Recently I received an email from Google Ads advising that my agency has been placed into a “grace period” to allow us time to not lose our Google Partners status.
Like previous times, upon receiving these communications, I jumped into our Google account to see what criteria we had lost ground on. Every time I've done this in the past it has been a case of a ‘Certificate of Learning’ that has lapsed, requiring a need to be retaken by one of the team. This time however, it was different; it was about performance, not about certification.
For the past 15 years working in search marketing I have worked under the presumption that adhering to the criteria provided by Google allowed us to have a working partnership with them.
The truth is quite far from this. This matters to our clients largely because it is a tool used across all of them.
When dealing with Google we are provided an “Account Strategist” who seems to change every three to six months. The Account Strategists are usually third party contractors who do not offer any more insight than the automated recommendations the Google Ads platform provides. They seem to have a primary agenda to get us to increase our clients’ budget and spend.
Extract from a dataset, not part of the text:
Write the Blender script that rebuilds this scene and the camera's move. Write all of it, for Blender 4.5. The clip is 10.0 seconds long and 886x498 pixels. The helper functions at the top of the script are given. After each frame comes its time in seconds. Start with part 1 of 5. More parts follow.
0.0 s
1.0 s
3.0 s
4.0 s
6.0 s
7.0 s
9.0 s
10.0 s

There has not been one meeting where “increasing our clients budget” was not a lead-in suggestion. I refuse to take their calls anymore.
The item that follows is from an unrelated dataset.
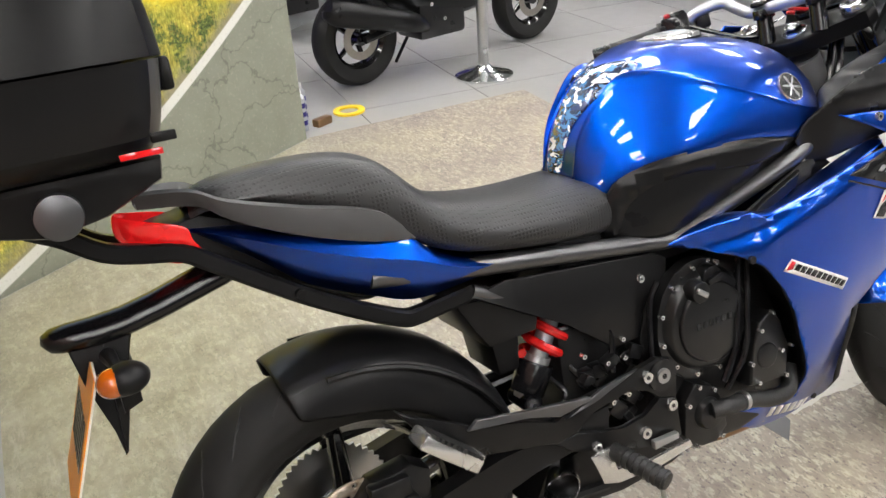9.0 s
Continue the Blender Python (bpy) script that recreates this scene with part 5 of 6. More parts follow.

But hey, they are Google. They dominate search and the advertising platform is still the best form of digital advertising. I don’t think we will ever stop using it.
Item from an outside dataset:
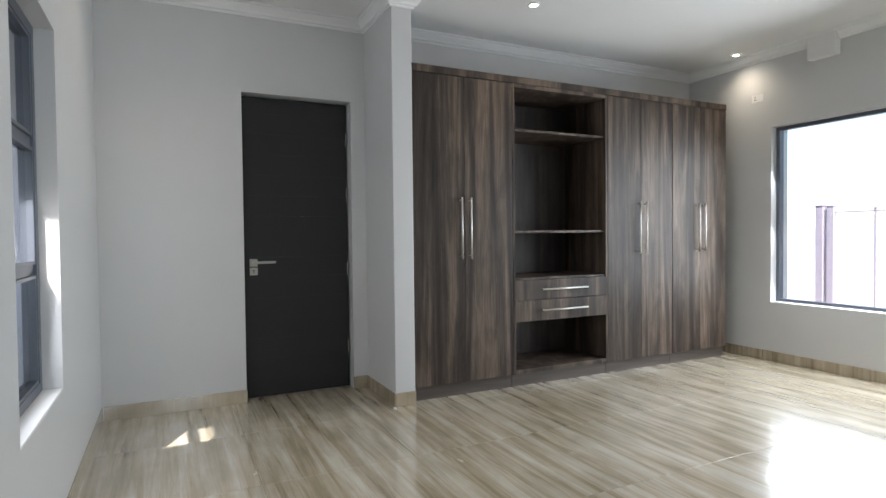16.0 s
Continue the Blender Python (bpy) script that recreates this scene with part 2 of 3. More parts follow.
def sweep(path, profile, closed=False):
    """A profile of (out, up) pairs swept along a level path, mitred at its corners; out is to the path's left."""
    bm, n, rings = bmesh.new(), len(path), []
    for i, p in enumerate(path):
        p = Vector(p)
        before = (p - Vector(path[i - 1])).normalized() if closed or i else None
        after = (Vector(path[(i + 1) % n]) - p).normalized() if closed or i < n - 1 else None
        before, after = before or after, after or before
        side = Vector((-before.y - after.y, before.x + after.x, 0)).normalized()
        side /= max(0.2, side.dot(Vector((-before.y, before.x, 0))))
        rings.append([bm.verts.new(p + side * o + Vector((0, 0, u))) for o, u in profile])
    k = len(profile)
    for i in range(n if closed else n - 1):
        lo, hi = rings[i], rings[(i + 1) % n]
        for j in range(k):
            bm.faces.new((lo[j], lo[(j + 1) % k], hi[(j + 1) % k], hi[j]))
    if not closed:
        bm.faces.new(rings[0])
        bm.faces.new(rings[-1][::-1])
    return bm


def finish(bm, name, mat, smooth=False):
    bmesh.ops.recalc_face_normals(bm, faces=bm.faces[:])
    me = bpy.data.meshes.new(name)
    bm.to_mesh(me)
    bm.free()
    me.materials.append(mat)
    if smooth:
        for p in me.polygons:
            p.use_smooth = len(p.vertices) == 4
    return me


def part(name, bm, mat, parent, label="", smooth=False):
    ob = new(name, finish(bm, name, mat, smooth))
    ob.parent = parent
    if label:
        ob["label"] = label
    return ob


fixed = part


def thing(name, label, category, group="", m=None):
    ob = new(name)
    ob.empty_display_size = 0.1
    if m is not None:
        ob.matrix_world = m
    return tagged(ob, label, category, group)


def structure(name, bm, mat, label, category):
    return tagged(new(name, finish(bm, name, mat)), label, category, kind="structure")


# ---------------------------------------------------------------- the plan
CEIL = 2.85
CORN = 2.773
HALL_X0, HALL_X1 = -6.200, -5.312       # hall faces of its two long walls
FAR_Y0, FAR_Y1 = -0.901, -1.704         # far door's opening
FAR_TOP = 2.235
STUB_Y0, STUB_Y1, STUB_X = -1.817, -1.969, -0.601
RIGHT_Y = -5.41                         # bedroom wall with the large window
NEAR_X, NOOK_Y, SIDE_Y = -4.085, -0.851, -0.943   # SIDE_Y: bedroom face beside the door frame
KIT_Y0, KIT_Y1 = -2.497, -2.388         # kitchen wall: tiled face, hall face
WIN_Z0, WIN_Z1 = 0.562, 2.06
WIN_A = (-2.225, -1.45)
WIN_B = (-4.86, -4.08)
BIG = (-3.60, -0.907, 0.545, 2.155)      # large window: x0, x1, z0, z1

# wall with the two narrow windows, which is also the hall's end wall
structure("wall_north", boxes(
    ((-9.6, 0, 0), (WIN_B[0], 0.14, CEIL)), ((WIN_B[1], 0, 0), (WIN_A[0], 0.14, CEIL)), ((WIN_A[1], 0, 0), (0.24, 0.14, CEIL)),
    ((WIN_B[0], 0, 0), (WIN_B[1], 0.14, WIN_Z0)), ((WIN_B[0], 0, WIN_Z1), (WIN_B[1], 0.14, CEIL)),
    ((WIN_A[0], 0, 0), (WIN_A[1], 0.14, WIN_Z0)), ((WIN_A[0], 0, WIN_Z1), (WIN_A[1], 0.14, CEIL))),
    WALL, "smooth pale grey painted plaster wall with window recesses", "wall")
structure("wall_east", boxes(
    ((0, 0, 0), (0.22, FAR_Y0, CEIL)), ((0, FAR_Y1, 0), (0.22, RIGHT_Y - 0.24, CEIL)), ((0, FAR_Y0, FAR_TOP), (0.22, FAR_Y1, CEIL))),
    WALL, "smooth pale grey painted wall round a dark door", "wall")
structure("wall_stub", box((STUB_X, STUB_Y1, 0), (0.0, STUB_Y0, CEIL), 0.006), WALL, "short pale grey partition beside the wardrobes", "wall")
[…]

However, there are flaws with the partnership that can’t be ignored.
So back to that email...
When I looked into the criteria around status that discussed performance, this was the recommendation:
I realised at this stage that the partnership badge did not matter anymore to me, as obviously over the years it has mattered far less to Google. What the above is suggesting is to apply automated recommendations that the Google Ads platform puts forward.
Guess what is the most common recommendation and has a heavy weighting, “Increase budgets”. Sure there are times where this is needed as optimisation of ads has reached its maximum potential, however I can guarantee when I open up the recommendation list for each of our clients accounts, I will always see the “increase budget” as a lead recommendation and it is quite disheartening that it is the main push from Google for every client we look after.
One of the privileges of working as a digital marketer is the opportunity to partner with clients and to help them to grow their business and meet their objectives. Google Ads continues to be a platform that helps me with these results. However the constant push by Google to increase budgets as a recommendation and now to have it as a factor that puts our partnership at risk is not right. I will not forsake what I am trying to achieve for our clients for the sake of a badge. Sure, there are other recommendations that I do use and test, some are helpful, however most follow the line that will generate more revenue for Google.
So, in short, I am not going to change my approach to managing and generating results for our clients campaigns for the sake of the Google Partner’s badge.